First of all, think about what neighborhoods you might like to live in. Is it important that your home be close to school, work, or a bus line?
Ask a trusted friend to come with you on your search; a second opinion can be helpful, and it’s always good to have some moral support.
Potential landlords may want you to provide salary information, former landlord names and numbers, and personal references. Think of the interview with the leasing manager as equal to a job interview. Dress accordingly.
How to Find an Apartment
- Ask your friends if they know of any available apartments or people who are looking for roommates.
- Check the bulletin boards (including on-line bullet boards) at your college or university
- Look in your local newspaper
- Check postings on Craigslist
- Drive around neighborhoods you are considering and find apartment complexes that you like. Go to the leasing office and speak to an agent there.
- You may want to use a rental agent to search for an apartment, especially if you are completely unfamiliar with the area. Sometimes they are free, but others charge for their services, so make sure you know what fees are involved up-front.
Choosing the Right Apartment
Compare the features of the apartments themselves, the facilities, management, and neighborhoods. In addition, you may want to check with local law enforcement about what the crime rates are in the area.
- What is your impression of the landlord or property management staff? Did they treat you with respect and give you their undivided attention? Did they answer your questions clearly and plainly? Keep in mind that the behavior of the management and the condition of the property are indicative of the relationship and conditions you can expect if you choose to live there.
- When investigating the apartment units or the house, note if there is adequate outdoor lighting, and look for fire escapes and fire extinguishers. Make sure that there are locks on all the doors and windows.
- What “extras” are offered? Is there a pool or a workout facility? Are these extras important to you?
- Is there a laundry room? Find out if the unit or home has a washer and dryer, or just the washer and dryer hook-ups. You may not want to purchase these big-ticket appliances at this point in life; consider using a laundromat if there is no laundry facility at the complex. Another option is to rent a washer and dryer. Usually appliance rental companies will bring and install, as well as remove them when you move out. You can often find a good deal on used appliances; just make sure the machines are not too old and are still in good working order.
When the landlord or property manager is not around, informally interview some tenants:
- Do you enjoy living here? Why/why not? Do you plan to stay when your lease expires?
- Is the complex or neighborhood safe?
- Is it quiet or are there lots of late-night parties?
- What problems or complaints do you have?
- When problems come up, such as maintenance issues, are they addressed quickly?
Look at a good number of places; it is inadvisable to rush the process and grab the first place that seems appealing.

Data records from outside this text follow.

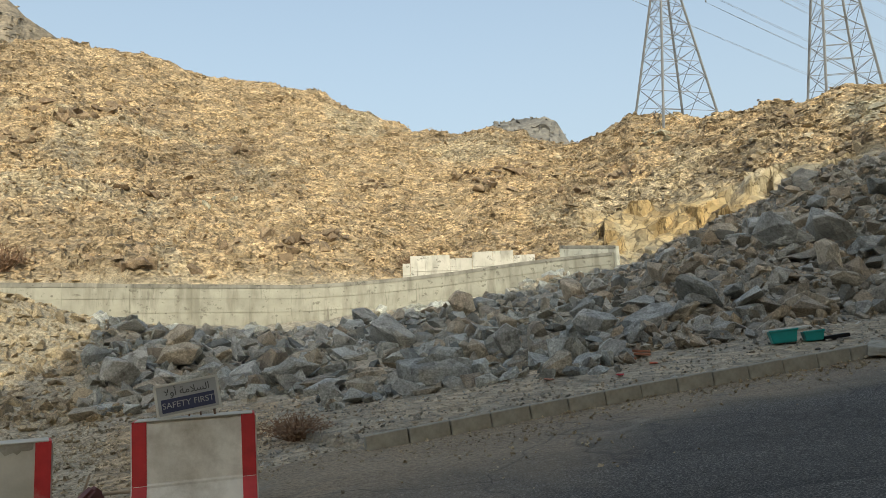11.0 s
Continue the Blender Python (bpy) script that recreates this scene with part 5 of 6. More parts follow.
def car(m, paint, label, number_bars=True):
    """A parked saloon seen from behind: local -y is its tail."""
    t = thing("car", Matrix.Identity(4), label, "car", "parked cars")
    W = 1.78
    prof = [(-2.20, 0.34), (-2.26, 0.50), (-2.25, 0.66), (-2.22, 0.86), (-2.12, 0.97), (-1.62, 1.03), (-1.20, 1.25), (-0.86, 1.39), (-0.45, 1.45), (0.1, 1.47), (0.45, 1.43), (1.1, 1.06), (1.6, 0.97), (2.05, 0.85), (2.22, 0.66), (2.24, 0.45), (2.2, 0.3), (-2.15, 0.28)]
    bm = bmesh.new()
    rows = []
    for sx in (-1.0, -0.985, -0.93, -0.7, 0.0, 0.7, 0.93, 0.985, 1.0):
        row = []
        for y, z in prof:
            narrow = 1.0 - (0.03 if z < 0.5 else 0.0) if z < 0.98 else 1.0 - (z - 0.98) * 0.44
            crown = -0.035 * sx * sx - (0.05 if abs(sx) > 0.98 else 0.0) * (1.6 if abs(sx) > 0.99 else 0.5)
            pull = 1.0 - 0.035 * sx * sx
            row.append(bm.verts.new(m @ Vector((sx * W / 2 * narrow, y * pull, z + (crown if z > 0.9 else 0.0)))))
        rows.append(row)
    n = len(prof)
    for a, b in zip(rows, rows[1:]):
        for i in range(n):
            bm.faces.new((a[i], a[(i + 1) % n], b[(i + 1) % n], b[i]))
    bm.faces.new(rows[0])
    bm.faces.new(rows[-1][::-1])
    bmesh.ops.recalc_face_normals(bm, faces=bm.faces)
    part("body", bm, paint, t, smooth=True)
    part("rear_window", boxed(1.26, 0.74, 0.02, m @ pose(0, -1.23, 1.215) @ pose(0, 0, 0, 27.0), 0.006), M_GLASS, t, "dark tinted rear window")
    part("windscreen", boxed(1.26, 0.66, 0.02, m @ pose(0, 0.79, 1.215) @ pose(0, 0, 0, -29.5), 0.006), M_GLASS, t)
    part("boot_seam", boxed(1.2, 0.02, 0.012, m @ pose(0, -2.235, 0.60)), M_INK, t)
    for s in (-1, 1):
        part("side_window", boxed(0.02, 1.5, 0.30, m @ pose(s * 0.80, -0.2, 1.03) @ pose(0, 0, 0, 0, -s * 22, 0), 0.004), M_GLASS, t)
        part("tail_light", boxed(0.34, 0.08, 0.17, m @ pose(s * 0.66, -2.22, 0.72), 0.02), M_RED, t, "red tail light")
        part("mirror", boxed(0.2, 0.1, 0.13, m @ pose(s * 0.98, 0.75, 0.98), 0.03), paint, t)
        for y in (-1.35, 1.35):
            w = part("wheel", rod(bmesh.new(), m @ Vector((s * 0.70, y, 0.31)), m @ Vector((s * 0.90, y, 0.31)), 0.31, 20), M_RUBBER, t)
            part("rim", rod(bmesh.new(), m @ Vector((s * 0.895, y, 0.31)), m @ Vector((s * 0.908, y, 0.31)), 0.19, 14), M_ALU, w)
    part("bumper", boxed(1.72, 0.14, 0.24, m @ pose(0, -2.24, 0.34), 0.03), paint, t)
    part("under_tray", boxed(1.5, 0.1, 0.14, m @ pose(0, -2.18, 0.2)), M_INK, t)
    for x in (-0.2, 0.2):
        part("plate_bar", boxed(0.26, 0.02, 0.12, m @ pose(x, -2.26, 0.72)), M_STICKER, t, "pale plate bar")
    return t


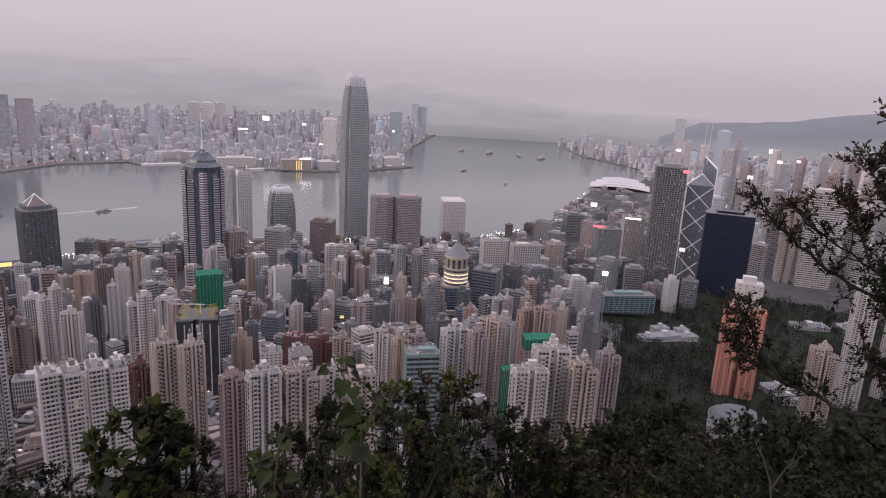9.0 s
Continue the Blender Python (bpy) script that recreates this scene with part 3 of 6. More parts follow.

When you’ve found a place that you like, have the property manager take you to the exact apartment that you will be renting – not a model, or a “similar” apartment.
A formal move-in inspection is required if the landlord owns more than 10 rental units. The purpose of this inspection is to note any damages, even minor ones, to the apartment before you move in, so that you will not be held responsible for those damages when you move out. The inspection must be signed within three days after you move in.
When you move out, the landlord should conduct a similar walk-through, called a move-out inspection to see if there are any damages to the apartment that you will be charged for. This should not include normal wear and tear, (such as the need to re-paint or steam clean the carpet). Again, this inspection is only required by landlords who own 10 or more units. The landlord has three days to inspect your apartment and make a list of any damages for which you will be charged. You must then sign the list, noting whether or not you agree with the stated damage.
If your landlord is not required to do a walk-in or walk-out inspection, then you should request one. Make a list as you go of any damage that you see – down to minor carpet stains or scratches in the tile. Take pictures of everything. Give the landlord a copy of your list of damages as well as copies of the photos. This way, you can prove that the damage was done before you ever moved in, so that your landlord won’t unfairly withhold your security deposit.
The lease is a legal contract. It typically states the property address, the name(s) of the tenant(s), the rental amount and when it is due, the landlord’s contact information, the start and end dates of the lease, the amount of the security deposit, which utilities you are (and are not) responsible for, whether pets are allowed, whether you can sublet your apartment, penalties for late or missed rent, and penalties for early termination of the lease.
Before you sign it, read it carefully, make sure you understand everything and are comfortable with it. Once you have signed it, it is considered a legally binding contract between you and your landlord or apartment management. You may want to take the (unsigned) lease home with you to review it. You may want an attorney to take a look at it. Note any items that you don’t understand or have questions about. Get answers to these questions when you return to the leasing office. Some consumer advocates advise that you write in your own clause that you will be able to move out without penalty, should something come up, such as a new job or other life change. This way, you might avoid the penalties for breaking your lease, which can be enormous.
If you have roommates, they must sign the lease also. Otherwise you will be responsible for everyone who lives in the house or apartment. Take home a copy of your lease, and remember: it is not legally binding unless all parties have signed it.